It’s hard for me to fathom that this March marks three years since former New York Gov. Eliot Spitzer, amid a scathing prostitution scandal, resigned from office. After all, since his stepping-down, we’ve been treated to two new governors, not to mention the exhausting 2008 presidential race and the recent 2010 midterm elections. I feel like Spitzer hasn’t graced the New York political scene in well over a decade, which, I suppose, is a testament to the old saying, “a week in politics feels like a lifetime.”
Since Spitzer’s exit, the former governor has done column work for the online Slate Magazine and, more notably, landed a primetime talk show on CNN, opposite conservative columnist Kathleen Parker. The show, “Parker/Spitzer,” was such a monumental ratings dud that CNN fired Parker, changed the program’s format and retitled it “In the Arena with Eliot Spitzer.” Viewership has failed to improve under the format, though this should be no surprise to CNN.
After all, just who in this state, in this country, or on this entire planet, besides Eliot Spitzer himself, was craving an Eliot Spitzer talk show? Sure, Spitzer’s a savvy politico, if he perhaps still lacks the faintest shred of common sense. He hardly has the charisma or star power to compete with the likes of Keith Olbermann or Bill O’Reilly.
Spitzer, apparently, isn’t the message.
As far back as June, 2010, the New York Post speculated that Spitzer was merely using the CNN program as a stepping-stone to a likely bid for Mayor of New York City in 2013. As they figured, Spitzer would use the talk show to paint himself in a cleaner, more positive light and, with incumbent Mayor Michael Bloomberg term-limited, Spitzer would use his name recognition and resources to swoop-in and stake his claim in the race.
Now, Spitzer is publicly flirting with the idea of a 2013 mayoral bid.

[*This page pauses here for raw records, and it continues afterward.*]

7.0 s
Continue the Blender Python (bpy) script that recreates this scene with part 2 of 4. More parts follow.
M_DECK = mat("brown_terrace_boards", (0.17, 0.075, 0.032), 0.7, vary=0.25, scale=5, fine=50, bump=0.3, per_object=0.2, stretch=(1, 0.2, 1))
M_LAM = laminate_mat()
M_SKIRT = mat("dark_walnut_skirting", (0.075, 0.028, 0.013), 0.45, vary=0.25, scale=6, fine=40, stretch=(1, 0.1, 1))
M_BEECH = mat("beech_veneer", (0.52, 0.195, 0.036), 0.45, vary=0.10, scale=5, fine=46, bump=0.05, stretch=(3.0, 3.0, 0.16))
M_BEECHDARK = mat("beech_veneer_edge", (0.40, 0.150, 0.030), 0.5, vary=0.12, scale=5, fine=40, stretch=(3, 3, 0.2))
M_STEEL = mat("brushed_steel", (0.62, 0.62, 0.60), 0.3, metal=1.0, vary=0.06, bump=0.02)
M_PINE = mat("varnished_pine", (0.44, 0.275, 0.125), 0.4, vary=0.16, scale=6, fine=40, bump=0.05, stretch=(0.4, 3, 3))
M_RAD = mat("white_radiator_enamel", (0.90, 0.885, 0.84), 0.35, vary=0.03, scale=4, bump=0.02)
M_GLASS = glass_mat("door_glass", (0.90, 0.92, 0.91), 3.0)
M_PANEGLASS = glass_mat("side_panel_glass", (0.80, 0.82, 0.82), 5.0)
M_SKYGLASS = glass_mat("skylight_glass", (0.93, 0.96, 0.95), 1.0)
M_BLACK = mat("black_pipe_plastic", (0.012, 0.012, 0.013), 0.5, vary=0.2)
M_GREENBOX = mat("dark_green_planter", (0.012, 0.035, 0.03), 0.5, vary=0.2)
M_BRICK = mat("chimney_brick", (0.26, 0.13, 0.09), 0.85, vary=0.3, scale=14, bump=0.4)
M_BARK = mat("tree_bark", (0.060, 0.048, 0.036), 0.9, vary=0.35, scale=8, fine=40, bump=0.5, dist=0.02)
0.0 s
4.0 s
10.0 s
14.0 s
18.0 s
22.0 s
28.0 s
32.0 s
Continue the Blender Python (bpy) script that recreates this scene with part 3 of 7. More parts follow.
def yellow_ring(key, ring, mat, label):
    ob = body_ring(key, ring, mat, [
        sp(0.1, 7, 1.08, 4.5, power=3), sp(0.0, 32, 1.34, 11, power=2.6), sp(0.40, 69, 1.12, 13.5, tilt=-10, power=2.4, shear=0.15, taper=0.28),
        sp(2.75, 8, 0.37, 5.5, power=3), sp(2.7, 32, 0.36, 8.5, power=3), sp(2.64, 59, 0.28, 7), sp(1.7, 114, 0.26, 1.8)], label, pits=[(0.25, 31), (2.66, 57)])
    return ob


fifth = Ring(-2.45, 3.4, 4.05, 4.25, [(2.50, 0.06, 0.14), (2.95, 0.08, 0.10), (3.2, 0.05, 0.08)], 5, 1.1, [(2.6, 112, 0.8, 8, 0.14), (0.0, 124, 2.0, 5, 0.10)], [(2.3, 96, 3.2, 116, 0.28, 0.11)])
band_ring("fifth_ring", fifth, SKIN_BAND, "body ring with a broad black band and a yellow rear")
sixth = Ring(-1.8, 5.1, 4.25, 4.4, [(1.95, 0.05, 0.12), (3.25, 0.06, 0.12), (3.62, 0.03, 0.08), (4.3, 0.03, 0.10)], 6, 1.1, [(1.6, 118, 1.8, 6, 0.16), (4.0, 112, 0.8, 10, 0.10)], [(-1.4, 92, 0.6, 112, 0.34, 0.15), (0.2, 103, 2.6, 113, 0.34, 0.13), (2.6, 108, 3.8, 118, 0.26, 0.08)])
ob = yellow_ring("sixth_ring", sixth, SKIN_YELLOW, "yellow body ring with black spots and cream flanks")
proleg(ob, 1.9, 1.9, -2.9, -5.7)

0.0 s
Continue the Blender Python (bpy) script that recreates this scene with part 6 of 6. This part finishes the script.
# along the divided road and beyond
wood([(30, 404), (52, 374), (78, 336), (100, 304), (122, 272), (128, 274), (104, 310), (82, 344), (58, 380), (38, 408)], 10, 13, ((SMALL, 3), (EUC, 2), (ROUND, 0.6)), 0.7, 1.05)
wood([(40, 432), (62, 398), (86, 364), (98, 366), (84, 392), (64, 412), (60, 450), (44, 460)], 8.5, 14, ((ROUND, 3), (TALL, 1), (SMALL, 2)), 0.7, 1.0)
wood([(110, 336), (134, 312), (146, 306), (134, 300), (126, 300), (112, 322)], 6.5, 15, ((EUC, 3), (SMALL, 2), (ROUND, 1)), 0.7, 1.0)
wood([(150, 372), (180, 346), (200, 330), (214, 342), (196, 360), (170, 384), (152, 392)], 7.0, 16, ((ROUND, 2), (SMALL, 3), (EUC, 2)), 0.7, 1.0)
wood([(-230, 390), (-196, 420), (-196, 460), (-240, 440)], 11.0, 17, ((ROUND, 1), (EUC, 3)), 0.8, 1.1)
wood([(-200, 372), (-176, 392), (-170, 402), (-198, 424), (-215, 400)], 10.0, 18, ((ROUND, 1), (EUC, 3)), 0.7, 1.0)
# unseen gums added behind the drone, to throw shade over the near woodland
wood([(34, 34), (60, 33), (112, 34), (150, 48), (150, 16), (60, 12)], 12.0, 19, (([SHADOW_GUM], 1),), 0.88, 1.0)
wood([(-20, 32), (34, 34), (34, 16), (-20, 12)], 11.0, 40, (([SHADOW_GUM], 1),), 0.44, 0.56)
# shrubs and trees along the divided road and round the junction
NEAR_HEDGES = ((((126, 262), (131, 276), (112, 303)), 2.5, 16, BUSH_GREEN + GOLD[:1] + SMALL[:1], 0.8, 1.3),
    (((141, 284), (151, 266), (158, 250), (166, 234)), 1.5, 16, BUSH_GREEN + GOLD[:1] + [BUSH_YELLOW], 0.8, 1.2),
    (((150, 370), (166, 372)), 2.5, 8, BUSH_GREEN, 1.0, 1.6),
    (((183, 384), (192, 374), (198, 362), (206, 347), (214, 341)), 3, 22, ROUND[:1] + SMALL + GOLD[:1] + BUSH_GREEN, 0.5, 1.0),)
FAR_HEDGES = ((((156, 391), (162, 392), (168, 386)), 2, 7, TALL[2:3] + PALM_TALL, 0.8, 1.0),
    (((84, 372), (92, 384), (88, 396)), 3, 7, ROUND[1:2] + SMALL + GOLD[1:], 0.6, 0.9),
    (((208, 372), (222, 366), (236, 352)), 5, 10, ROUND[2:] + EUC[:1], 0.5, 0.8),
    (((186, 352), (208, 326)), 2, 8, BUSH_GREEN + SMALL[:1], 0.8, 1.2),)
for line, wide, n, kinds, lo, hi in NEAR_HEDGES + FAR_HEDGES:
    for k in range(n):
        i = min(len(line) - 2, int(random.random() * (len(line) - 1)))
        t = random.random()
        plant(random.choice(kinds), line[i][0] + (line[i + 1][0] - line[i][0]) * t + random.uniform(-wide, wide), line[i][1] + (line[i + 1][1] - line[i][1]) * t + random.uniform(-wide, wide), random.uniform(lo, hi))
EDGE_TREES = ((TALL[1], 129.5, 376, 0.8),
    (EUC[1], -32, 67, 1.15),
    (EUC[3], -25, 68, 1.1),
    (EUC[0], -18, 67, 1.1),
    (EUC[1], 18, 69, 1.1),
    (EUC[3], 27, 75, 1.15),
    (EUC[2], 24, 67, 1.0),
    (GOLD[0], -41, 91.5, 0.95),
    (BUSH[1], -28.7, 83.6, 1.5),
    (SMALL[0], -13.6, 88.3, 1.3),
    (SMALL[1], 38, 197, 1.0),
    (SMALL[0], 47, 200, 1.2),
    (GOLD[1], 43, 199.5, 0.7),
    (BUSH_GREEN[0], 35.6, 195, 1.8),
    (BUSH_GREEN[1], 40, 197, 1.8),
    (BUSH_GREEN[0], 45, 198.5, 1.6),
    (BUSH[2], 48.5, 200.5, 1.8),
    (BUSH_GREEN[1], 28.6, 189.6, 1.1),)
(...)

I suppose I can empathize with the guy, given I, too, would be rather miserable doing hosting duties of a low-rated talk show, just three years after running the third most populous state in America. What Spitzer doesn’t seem to understand, however, is that mere empathy hardly translates into support at the ballot box. As confirmed by his program’s bottom-of-the-barrel ratings, the public hasn’t regained much fondness for Spitzer and, considering the 2013 mayoral race is poised to be a crowded one, it’s especially hard to fathom how Spitzer succeeds in a political comeback.
If Spitzer does relent and mount a mayoral bid, he’ll likely find himself trailing the race’s two presumptive front-runners – Anthony Weiner and Bill Thompson – right out of the starting gate. Weiner, the flamboyant, outspoken Brooklyn congressman, is a favorite of progressives, while Thompson, the 2009 nominee who lost in a squeaker to Mayor Bloomberg, has strong support in the African-American community.
This is Spitzer’s math problem – once you take progressives and African-Americans out of the picture, that leaves little of the city’s Democratic electorate to target. Perhaps Spitzer wins the hearts and minds of some moderate or “pro-business” Democrats who find the other candidates too liberal, but, even then, it’s hard to imagine Spitzer actually winning.
Spitzer has been an embarrassment as governor, a failure as a media commentator, and would, almost surely, go nowhere as a New York City mayoral candidate. In a post-“Client 9” era, can Spitzer find success in anything?